··· SUPPLIED ENTRIES ···
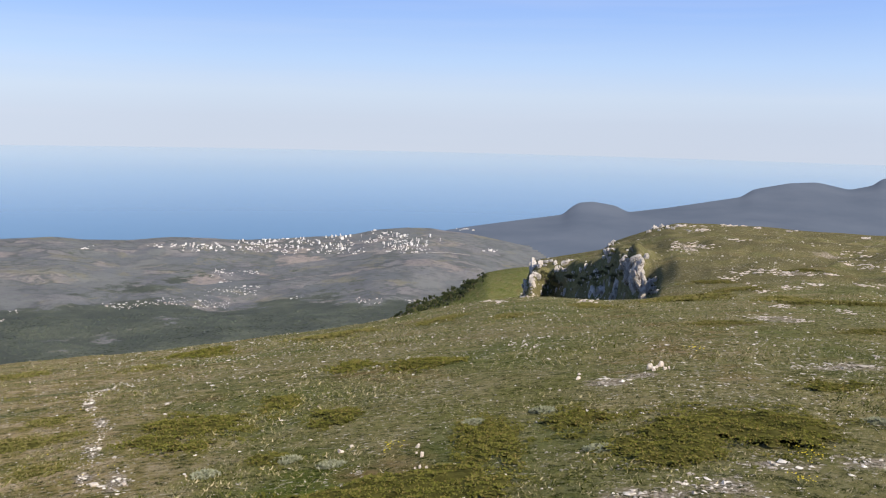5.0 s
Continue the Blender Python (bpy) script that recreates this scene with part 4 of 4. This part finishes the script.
# ---- trees at the edge of the wood behind the hill ----
def tree_proto(seed):
    g = np.random.default_rng(seed)
    base = tagged(new("tree"), "small dark green tree at the edge of the wood", "tree", "trees behind the hill")
    ring = np.array([(math.cos(t), math.sin(t)) for t in np.linspace(0, 2 * math.pi, 7)[:-1]])
    verts, faces = [], []

    def limb(a, b, ra, rb):
        k = len(verts)
        for p, q in ((a, ra), (b, rb)):
            verts.extend([(p[0] + c * q, p[1] + s * q, p[2]) for c, s in ring])
        faces.extend([(k + i, k + (i + 1) % 6, k + 6 + (i + 1) % 6, k + 6 + i) for i in range(6)])
    limb((0, 0, -0.1), (0.03, 0.02, 0.45), 0.05, 0.03)
    heads = []
    for _ in range(7):
        t = g.uniform(0, 6.3)
        end = (0.32 * math.cos(t) * g.uniform(0.5, 1), 0.32 * math.sin(t) * g.uniform(0.5, 1), g.uniform(0.5, 0.88))
        limb((0.02, 0.02, g.uniform(0.25, 0.45)), end, 0.022, 0.008)
        heads.append(end)
    part("trunk", mesh_of("trunk", verts, faces, BARK), base)
    heads = np.array(heads)
    n = 150
    way = g.normal(0, 1, (n, 3))
    way /= np.linalg.norm(way, axis=1)[:, None]
    p = heads[g.integers(len(heads), size=n)] + way * g.uniform(0.4, 1, (n, 1)) * (0.2, 0.2, 0.17)
    vv, ff = many(np.array([(0.6, 0, 0), (-0.4, 0.5, 0.2), (-0.3, -0.4, 0.5), (0.1, 0.2, 0.8)]), np.array([(0, 1, 3), (1, 2, 3), (2, 0, 3), (0, 2, 1)]), p, g.uniform(0, 6, n), g.uniform(0.09, 0.15, (n, 1)) * np.ones((1, 3)), 0.2)
    part("crown", mesh_of("crown", vv, ff, TREE_LEAF), base)
    return base


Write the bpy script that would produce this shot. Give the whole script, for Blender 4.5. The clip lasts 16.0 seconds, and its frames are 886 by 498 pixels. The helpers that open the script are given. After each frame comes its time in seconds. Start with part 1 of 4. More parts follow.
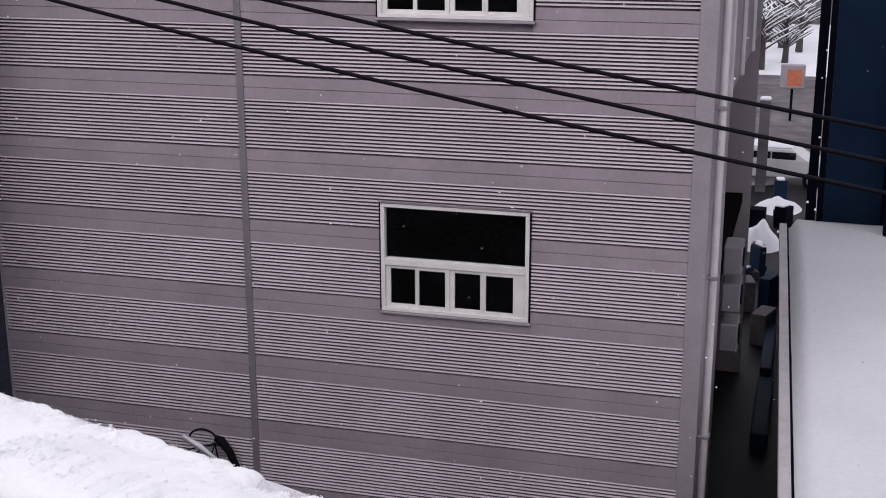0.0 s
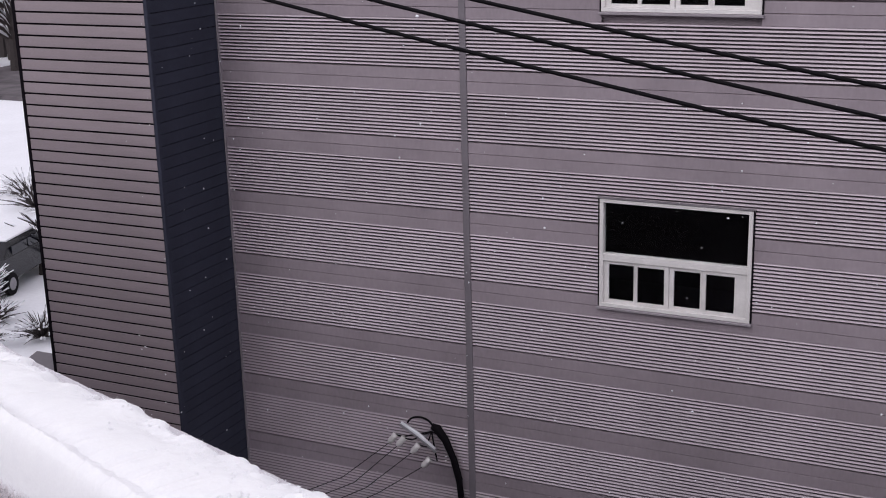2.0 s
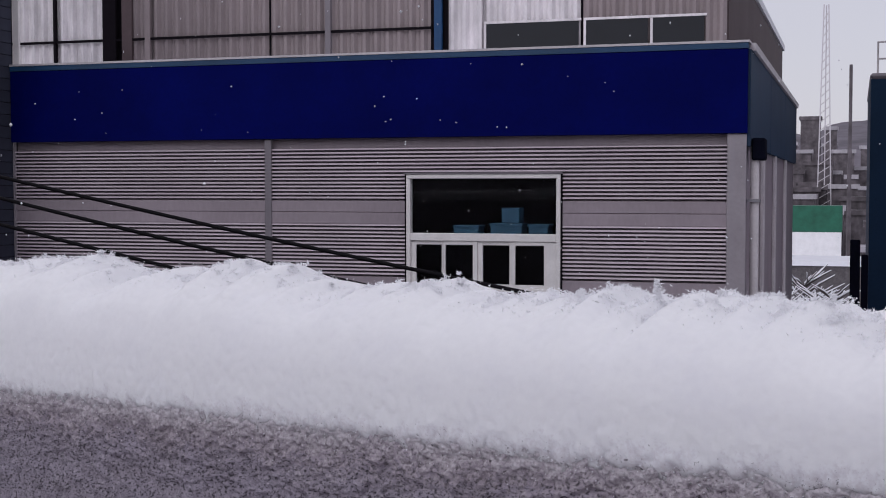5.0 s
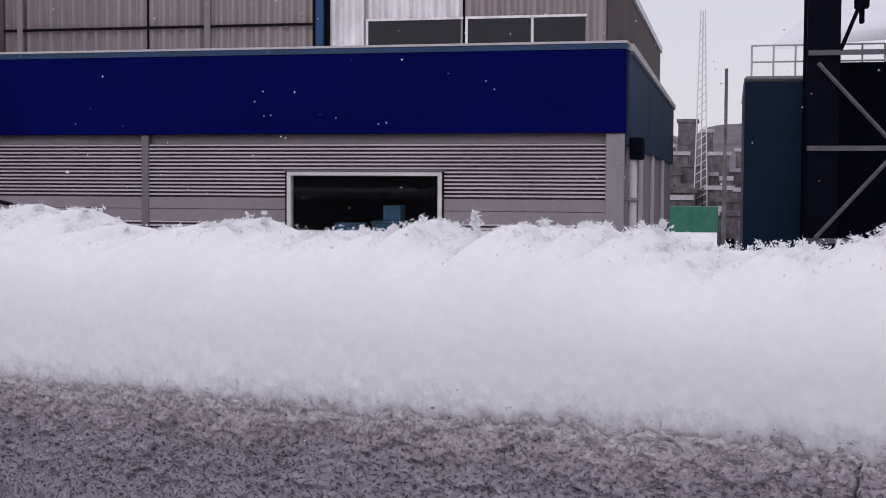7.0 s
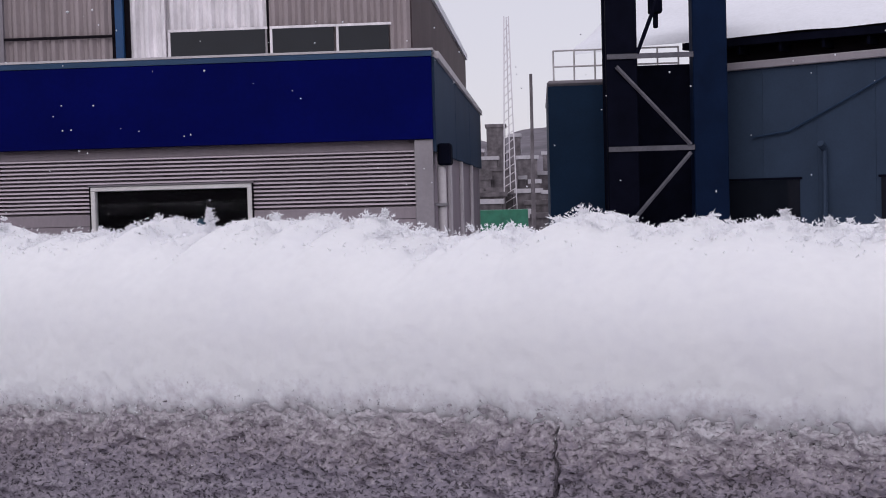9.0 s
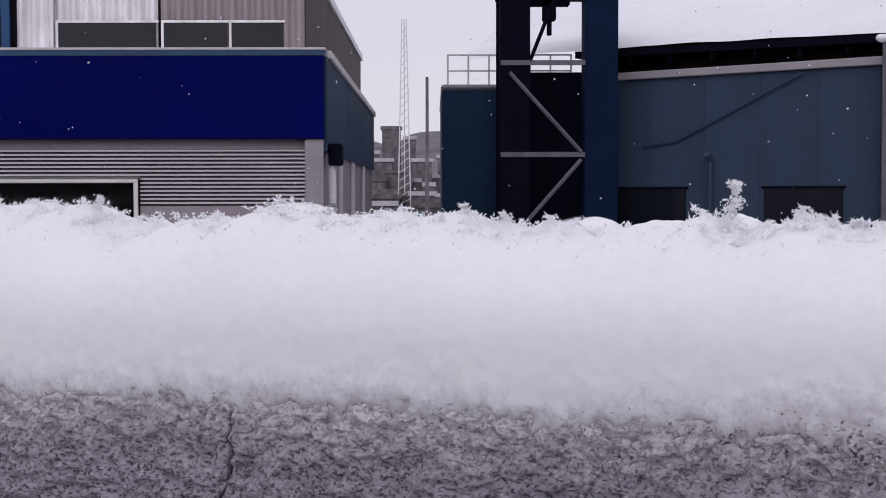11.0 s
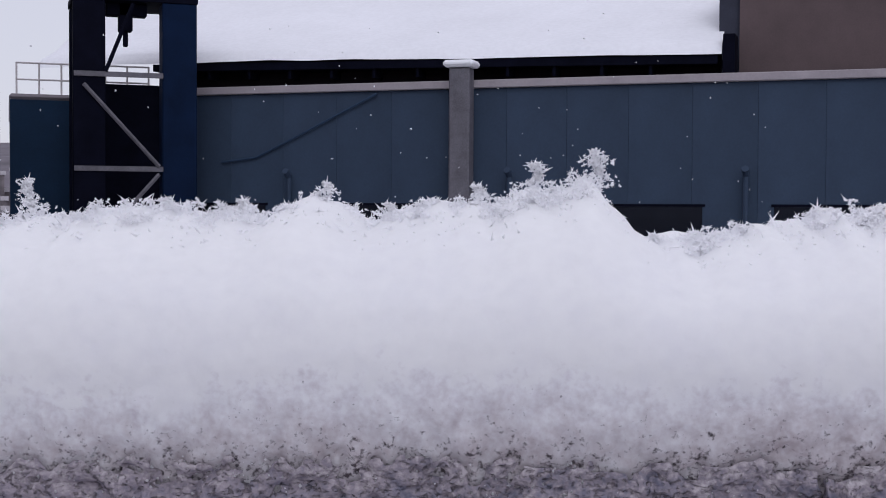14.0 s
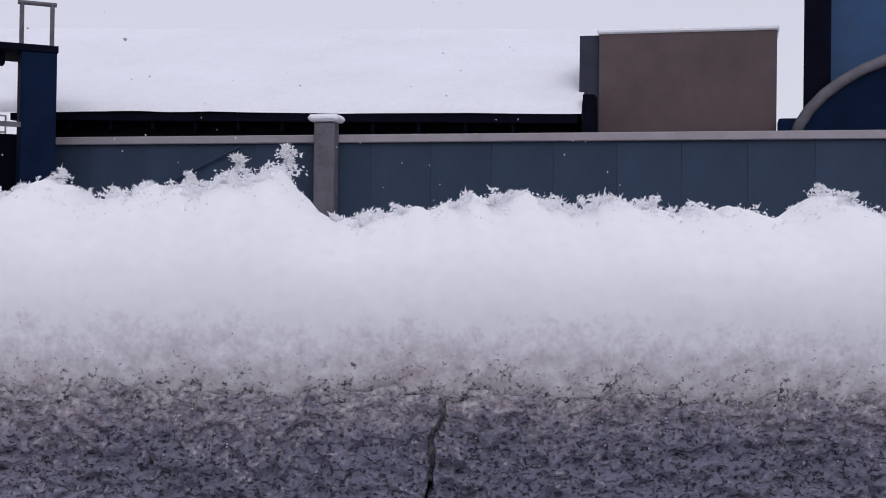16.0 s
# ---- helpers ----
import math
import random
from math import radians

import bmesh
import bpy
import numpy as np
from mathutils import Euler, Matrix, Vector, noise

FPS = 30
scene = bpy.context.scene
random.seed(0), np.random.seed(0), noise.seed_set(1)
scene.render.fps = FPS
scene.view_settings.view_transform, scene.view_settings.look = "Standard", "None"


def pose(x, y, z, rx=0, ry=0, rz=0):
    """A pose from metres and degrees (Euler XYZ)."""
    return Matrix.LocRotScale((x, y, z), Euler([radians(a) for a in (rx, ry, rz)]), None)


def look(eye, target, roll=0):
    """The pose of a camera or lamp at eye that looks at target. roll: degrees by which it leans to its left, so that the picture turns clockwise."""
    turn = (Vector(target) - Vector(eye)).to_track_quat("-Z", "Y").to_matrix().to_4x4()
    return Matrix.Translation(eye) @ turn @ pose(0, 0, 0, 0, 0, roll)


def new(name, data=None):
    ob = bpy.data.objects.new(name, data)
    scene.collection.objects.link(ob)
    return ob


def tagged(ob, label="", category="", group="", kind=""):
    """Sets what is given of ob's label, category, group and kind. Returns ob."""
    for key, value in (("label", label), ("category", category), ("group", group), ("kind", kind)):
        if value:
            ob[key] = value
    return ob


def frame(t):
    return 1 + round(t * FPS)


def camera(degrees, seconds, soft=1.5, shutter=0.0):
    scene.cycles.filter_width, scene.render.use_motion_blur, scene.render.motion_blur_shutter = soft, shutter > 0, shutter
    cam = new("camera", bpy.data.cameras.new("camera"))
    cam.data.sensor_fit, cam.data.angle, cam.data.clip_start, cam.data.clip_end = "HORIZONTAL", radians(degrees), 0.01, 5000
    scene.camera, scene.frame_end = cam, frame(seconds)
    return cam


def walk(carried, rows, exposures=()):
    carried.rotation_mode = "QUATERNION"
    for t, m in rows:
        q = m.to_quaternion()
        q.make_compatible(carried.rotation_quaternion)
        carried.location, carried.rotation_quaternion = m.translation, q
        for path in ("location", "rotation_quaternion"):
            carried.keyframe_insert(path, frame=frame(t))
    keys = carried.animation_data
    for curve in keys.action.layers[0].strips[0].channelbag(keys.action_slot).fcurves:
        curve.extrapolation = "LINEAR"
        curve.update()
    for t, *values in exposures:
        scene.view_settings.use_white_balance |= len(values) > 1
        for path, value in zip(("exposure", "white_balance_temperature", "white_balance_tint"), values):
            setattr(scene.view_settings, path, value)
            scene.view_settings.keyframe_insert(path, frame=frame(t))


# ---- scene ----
cam = camera(37.6, 16.0, soft=1.0)

PATH = [
    (0, (0.006, -0.069, 10.813), (-0.525, 1.781, 10.270), -0.1),
    (0.5, (0.026, -0.023, 10.817), (-0.528, 1.796, 10.195), -2.8),
    (1, (0.013, 0.005, 10.857), (-0.607, 1.814, 10.269), -1.5),
    (1.5, (0.043, -0.007, 10.887), (-0.775, 1.710, 10.269), -3.5),
    (2, (0.044, -0.070, 10.890), (-0.802, 1.656, 10.336), -1.6),
    (2.5, (0.122, -0.054, 10.711), (-0.702, 1.713, 10.263), -3.0),
    (3, (0.131, -0.064, 10.617), (-0.632, 1.756, 10.292), -2.3),
    (3.5, (0.081, -0.107, 10.529), (-0.621, 1.758, 10.363), -1.8),
    (4, (0.071, -0.112, 10.494), (-0.593, 1.771, 10.386), -1.3),
    (4.2, (0.080, -0.099, 10.496), (-0.572, 1.789, 10.393), -1.1),
    (6.3, (0.122, -0.017, 10.458), (-0.396, 1.913, 10.371), 0.5),
    (6.5, (0.123, -0.010, 10.458), (-0.374, 1.925, 10.365), 0.1),
    (7, (0.124, 0.007, 10.458), (-0.307, 1.957, 10.363), 0.3),
    (7.5, (0.126, 0.014, 10.462), (-0.210, 1.983, 10.379), 0.2),
    (8, (0.129, 0.013, 10.461), (-0.174, 1.988, 10.376), -0.3),
    (8.2, (0.131, 0.009, 10.459), (-0.123, 1.991, 10.373), -0.9),
    (10.3, (0.197, -0.006, 10.451), (0.117, 1.990, 10.365), -0.8),
    (10.5, (0.201, -0.007, 10.451), (0.139, 1.990, 10.360), -0.5),
    (11, (0.208, -0.009, 10.449), (0.221, 1.989, 10.365), -0.1),
    (11.5, (0.223, -0.008, 10.446), (0.329, 1.988, 10.368), -0.1),
    (12, (0.239, -0.010, 10.448), (0.423, 1.980, 10.381), -0.4),
    (12.5, (0.255, -0.011, 10.446), (0.550, 1.967, 10.381), 0.0),
    (13, (0.274, -0.010, 10.443), (0.704, 1.942, 10.377), 0.3),
    (13.5, (0.295, -0.006, 10.443), (0.829, 1.921, 10.383), 0.2),
    (14, (0.322, -0.001, 10.444), (0.956, 1.895, 10.386), 0.3),
    (14.5, (0.335, -0.002, 10.441), (1.011, 1.878, 10.374), -0.0),
    (15, (0.345, -0.017, 10.440), (1.102, 1.833, 10.391), 0.1),
    (15.5, (0.352, -0.029, 10.433), (1.150, 1.804, 10.384), -0.1),
    (16, (0.339, -0.071, 10.426), (1.164, 1.750, 10.455), 0.8),
]
EXPOSURES = [(0, 0.05, 6500, 10), (2.4, 0.03, 6500, 10), (3.0, -0.52, 6350, 10), (3.5, -0.54, 6200, 10), (4.2, -0.60, 6200, 10), (6.3, -0.40, 6350, 12),
             (11, -0.35, 6300, 12), (13, -0.38, 6150, 10), (15, -0.42, 6100, 10), (16, -0.38, 6150, 10)]
walk(cam, [(t, look(eye, aim, roll)) for t, eye, aim, roll in PATH], EXPOSURES)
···
WORK TO BE COMPLETED:
Only the lines from the one containing "for key, value" to the one containing "cam = camera(37.6, 16.0, soft=1.0)" are to be printed, both ends included, exactly as written.

EXERCISE RESPONSE:
    for key, value in (("label", label), ("category", category), ("group", group), ("kind", kind)):
        if value:
            ob[key] = value
    return ob


def frame(t):
    return 1 + round(t * FPS)


def camera(degrees, seconds, soft=1.5, shutter=0.0):
    scene.cycles.filter_width, scene.render.use_motion_blur, scene.render.motion_blur_shutter = soft, shutter > 0, shutter
    cam = new("camera", bpy.data.cameras.new("camera"))
    cam.data.sensor_fit, cam.data.angle, cam.data.clip_start, cam.data.clip_end = "HORIZONTAL", radians(degrees), 0.01, 5000
    scene.camera, scene.frame_end = cam, frame(seconds)
    return cam


def walk(carried, rows, exposures=()):
    carried.rotation_mode = "QUATERNION"
    for t, m in rows:
        q = m.to_quaternion()
        q.make_compatible(carried.rotation_quaternion)
        carried.location, carried.rotation_quaternion = m.translation, q
        for path in ("location", "rotation_quaternion"):
            carried.keyframe_insert(path, frame=frame(t))
    keys = carried.animation_data
    for curve in keys.action.layers[0].strips[0].channelbag(keys.action_slot).fcurves:
        curve.extrapolation = "LINEAR"
        curve.update()
    for t, *values in exposures:
        scene.view_settings.use_white_balance |= len(values) > 1
        for path, value in zip(("exposure", "white_balance_temperature", "white_balance_tint"), values):
            setattr(scene.view_settings, path, value)
            scene.view_settings.keyframe_insert(path, frame=frame(t))


# ---- scene ----
cam = camera(37.6, 16.0, soft=1.0)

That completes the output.